*GIVEN MATERIAL:*
::::::::::
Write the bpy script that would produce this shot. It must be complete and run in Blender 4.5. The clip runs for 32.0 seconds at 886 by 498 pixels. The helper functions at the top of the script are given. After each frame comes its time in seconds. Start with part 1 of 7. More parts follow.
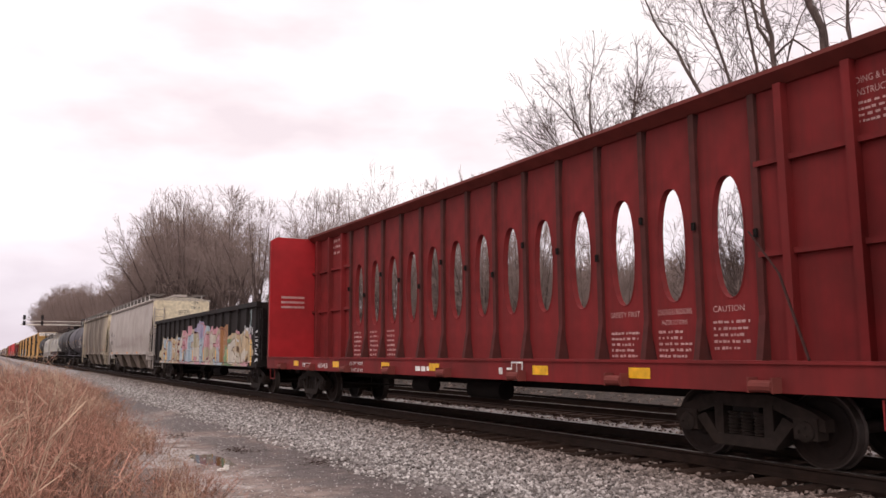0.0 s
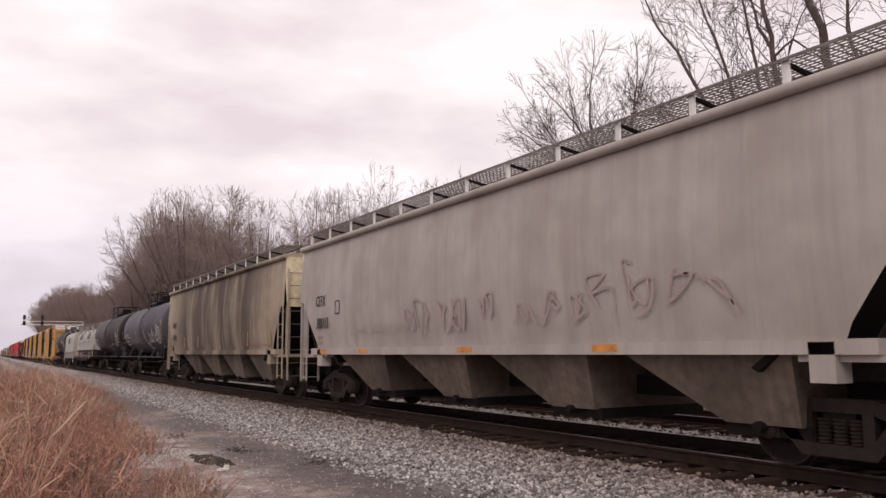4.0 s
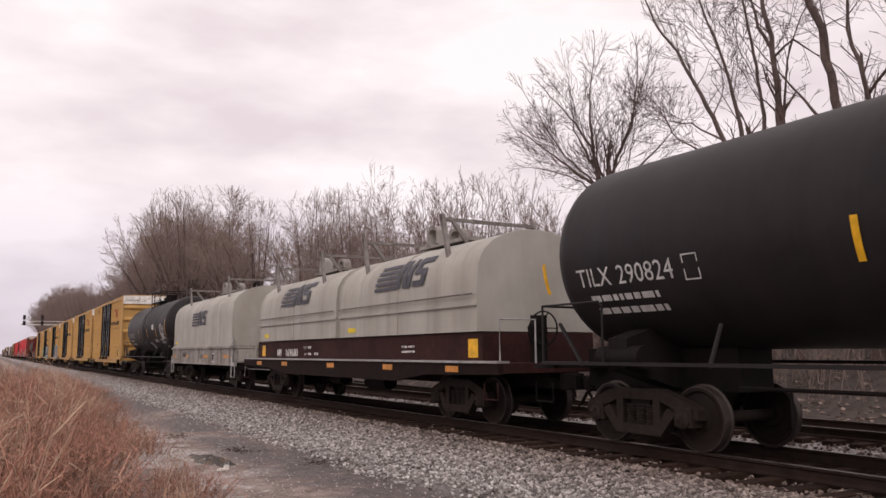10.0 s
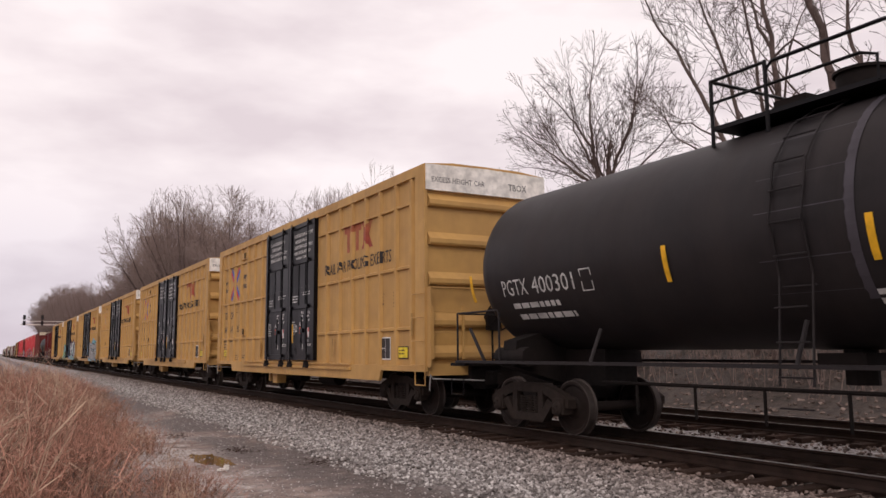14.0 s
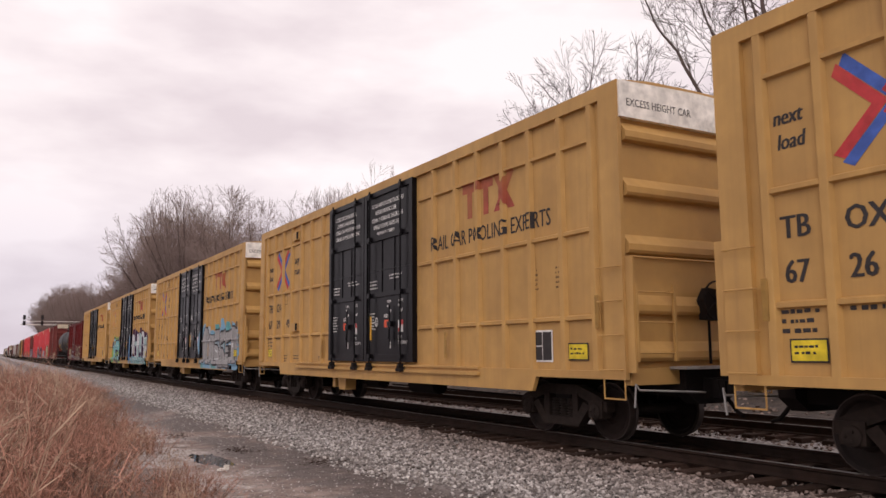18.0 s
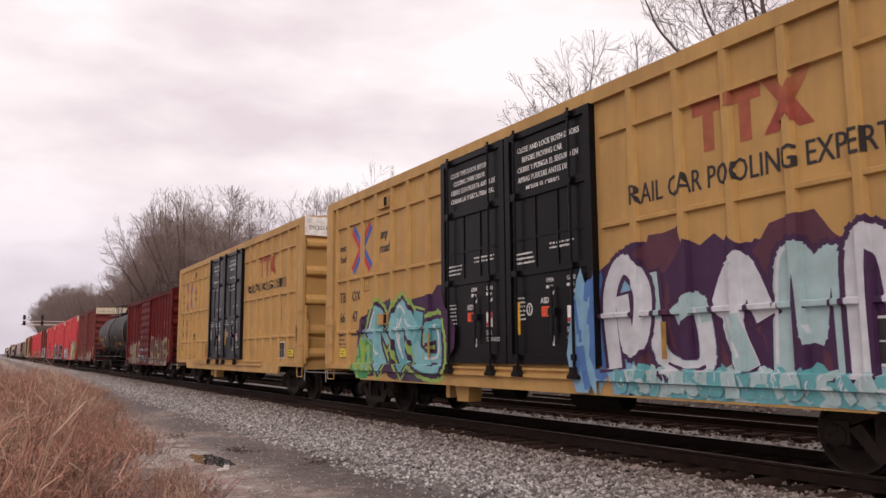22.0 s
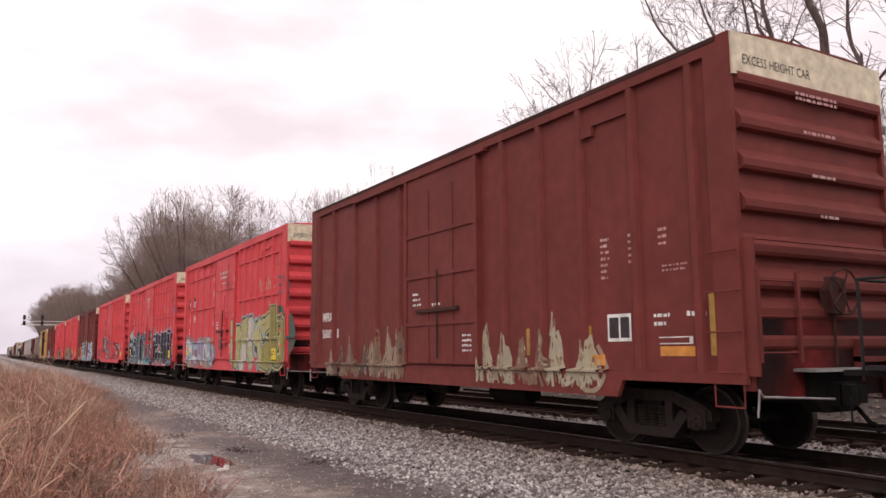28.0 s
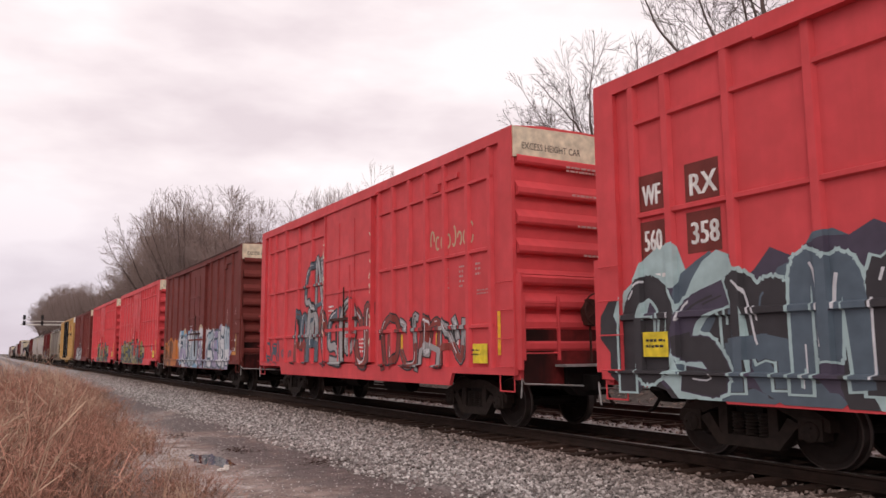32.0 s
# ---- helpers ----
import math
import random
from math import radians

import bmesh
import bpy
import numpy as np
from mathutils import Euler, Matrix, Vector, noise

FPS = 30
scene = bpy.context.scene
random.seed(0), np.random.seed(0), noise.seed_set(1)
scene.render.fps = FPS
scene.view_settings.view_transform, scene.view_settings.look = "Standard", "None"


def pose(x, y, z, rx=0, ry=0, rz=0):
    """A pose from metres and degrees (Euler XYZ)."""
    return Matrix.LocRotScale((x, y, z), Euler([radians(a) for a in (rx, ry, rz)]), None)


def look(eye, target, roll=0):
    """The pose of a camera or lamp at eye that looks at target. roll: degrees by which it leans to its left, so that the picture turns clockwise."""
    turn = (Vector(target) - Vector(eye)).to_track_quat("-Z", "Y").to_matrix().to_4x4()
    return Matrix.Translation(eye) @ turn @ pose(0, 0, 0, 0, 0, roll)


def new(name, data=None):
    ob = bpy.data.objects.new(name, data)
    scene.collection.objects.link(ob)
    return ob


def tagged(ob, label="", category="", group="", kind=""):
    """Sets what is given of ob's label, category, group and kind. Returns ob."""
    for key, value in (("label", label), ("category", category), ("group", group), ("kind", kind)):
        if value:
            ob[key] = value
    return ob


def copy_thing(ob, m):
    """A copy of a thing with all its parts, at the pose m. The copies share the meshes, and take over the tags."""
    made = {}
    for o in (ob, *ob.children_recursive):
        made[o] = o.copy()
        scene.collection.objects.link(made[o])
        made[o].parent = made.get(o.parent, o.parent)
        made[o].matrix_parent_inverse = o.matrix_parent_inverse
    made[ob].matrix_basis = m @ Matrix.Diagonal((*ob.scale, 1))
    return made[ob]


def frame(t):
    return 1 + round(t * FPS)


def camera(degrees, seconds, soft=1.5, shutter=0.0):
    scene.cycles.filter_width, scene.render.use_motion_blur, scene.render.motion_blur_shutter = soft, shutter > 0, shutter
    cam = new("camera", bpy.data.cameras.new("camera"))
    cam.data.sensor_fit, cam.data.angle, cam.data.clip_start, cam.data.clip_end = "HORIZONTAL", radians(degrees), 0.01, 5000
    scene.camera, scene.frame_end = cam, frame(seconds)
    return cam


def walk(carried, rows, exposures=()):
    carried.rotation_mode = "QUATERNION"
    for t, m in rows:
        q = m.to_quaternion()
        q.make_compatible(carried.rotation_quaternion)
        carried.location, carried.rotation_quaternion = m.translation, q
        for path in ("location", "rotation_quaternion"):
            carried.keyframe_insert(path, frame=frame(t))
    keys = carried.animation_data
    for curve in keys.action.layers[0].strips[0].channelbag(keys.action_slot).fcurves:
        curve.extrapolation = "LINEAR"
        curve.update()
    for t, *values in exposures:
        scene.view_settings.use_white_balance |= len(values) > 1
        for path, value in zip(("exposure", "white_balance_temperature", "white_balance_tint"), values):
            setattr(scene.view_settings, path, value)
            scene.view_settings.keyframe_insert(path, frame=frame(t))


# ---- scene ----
::::::::::
*GIVEN PROBLEM:* Leave the images out, please, and restate each line word for word.

*WRITTEN ANSWER:*
Write the bpy script that would produce this shot. It must be complete and run in Blender 4.5. The clip runs for 32.0 seconds at 886 by 498 pixels. The helper functions at the top of the script are given. After each frame comes its time in seconds. Start with part 1 of 7. More parts follow.
0.0 s
4.0 s
10.0 s
14.0 s
18.0 s
22.0 s
28.0 s
32.0 s
# ---- helpers ----
import math
import random
from math import radians

import bmesh
import bpy
import numpy as np
from mathutils import Euler, Matrix, Vector, noise

FPS = 30
scene = bpy.context.scene
random.seed(0), np.random.seed(0), noise.seed_set(1)
scene.render.fps = FPS
scene.view_settings.view_transform, scene.view_settings.look = "Standard", "None"


def pose(x, y, z, rx=0, ry=0, rz=0):
    """A pose from metres and degrees (Euler XYZ)."""
    return Matrix.LocRotScale((x, y, z), Euler([radians(a) for a in (rx, ry, rz)]), None)


def look(eye, target, roll=0):
    """The pose of a camera or lamp at eye that looks at target. roll: degrees by which it leans to its left, so that the picture turns clockwise."""
    turn = (Vector(target) - Vector(eye)).to_track_quat("-Z", "Y").to_matrix().to_4x4()
    return Matrix.Translation(eye) @ turn @ pose(0, 0, 0, 0, 0, roll)


def new(name, data=None):
    ob = bpy.data.objects.new(name, data)
    scene.collection.objects.link(ob)
    return ob


def tagged(ob, label="", category="", group="", kind=""):
    """Sets what is given of ob's label, category, group and kind. Returns ob."""
    for key, value in (("label", label), ("category", category), ("group", group), ("kind", kind)):
        if value:
            ob[key] = value
    return ob


def copy_thing(ob, m):
    """A copy of a thing with all its parts, at the pose m. The copies share the meshes, and take over the tags."""
    made = {}
    for o in (ob, *ob.children_recursive):
        made[o] = o.copy()
        scene.collection.objects.link(made[o])
        made[o].parent = made.get(o.parent, o.parent)
        made[o].matrix_parent_inverse = o.matrix_parent_inverse
    made[ob].matrix_basis = m @ Matrix.Diagonal((*ob.scale, 1))
    return made[ob]


def frame(t):
    return 1 + round(t * FPS)


def camera(degrees, seconds, soft=1.5, shutter=0.0):
    scene.cycles.filter_width, scene.render.use_motion_blur, scene.render.motion_blur_shutter = soft, shutter > 0, shutter
    cam = new("camera", bpy.data.cameras.new("camera"))
    cam.data.sensor_fit, cam.data.angle, cam.data.clip_start, cam.data.clip_end = "HORIZONTAL", radians(degrees), 0.01, 5000
    scene.camera, scene.frame_end = cam, frame(seconds)
    return cam


def walk(carried, rows, exposures=()):
    carried.rotation_mode = "QUATERNION"
    for t, m in rows:
        q = m.to_quaternion()
        q.make_compatible(carried.rotation_quaternion)
        carried.location, carried.rotation_quaternion = m.translation, q
        for path in ("location", "rotation_quaternion"):
            carried.keyframe_insert(path, frame=frame(t))
    keys = carried.animation_data
    for curve in keys.action.layers[0].strips[0].channelbag(keys.action_slot).fcurves:
        curve.extrapolation = "LINEAR"
        curve.update()
    for t, *values in exposures:
        scene.view_settings.use_white_balance |= len(values) > 1
        for path, value in zip(("exposure", "white_balance_temperature", "white_balance_tint"), values):
            setattr(scene.view_settings, path, value)
            scene.view_settings.keyframe_insert(path, frame=frame(t))


# ---- scene ----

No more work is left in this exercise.